Winter storms like the one pounding the Northeast bring driving dangers, like losing control of your vehicle in a skid or getting stranded in it in a blizzard.
So what do you do if you're skidding out of control? Your instinct may be to jam on the brake and jerk the wheel, but according to certified driving instructor Tom Pecoraro, a former police officer, those are the worst things you can do.
"You're supposed to get off the brake, get off the accelerator, straighten the wheel, and then ride the skid out," Pecoraro told TODAY national investigative correspondent Jeff Rossen.
But what if you do skid and wind up stranded in your car in a blizzard? What you DON'T do is leave your car to seek help.
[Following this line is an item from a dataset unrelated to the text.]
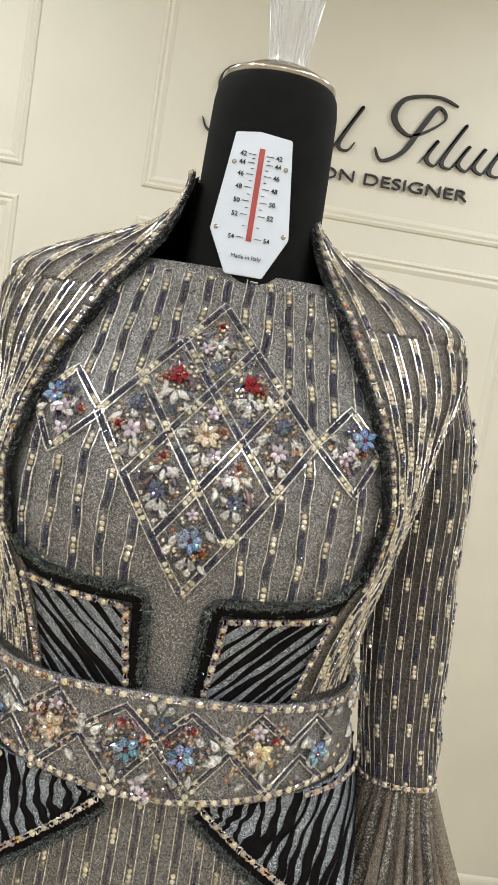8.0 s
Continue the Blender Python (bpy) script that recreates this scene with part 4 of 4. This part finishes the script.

"One of the biggest mistakes you can make is leaving your vehicle," said Tracy Christensen of Wasatch Backcountry Rescue in Utah. "It's frigid out there. It's cold out there. If you don't know where you're going, you can die from frostbite and hypothermia." Expert say in temperatures below freezing, hypothermia can set in within 10 to 15 minutes.
"We will find you if you stay in your vehicle," Christensen emphasized.
Run your car for 10 minutes an hour to stay warm. "But you also need to make sure that you're conserving fuel, because you could be here for the long haul," Christensen said.
Make sure the exhaust pipe is clear of snow so that carbon monoxide doesn't enter the car, and never sleep alone in a running car. "That's just a recipe for disaster," Christensen said.
And after the storm, when you head back on the road, you may still have a problem. There's an app for that too, called Honk, coming to your rescue. It finds nearby tow trucks to get you out of almost any problem.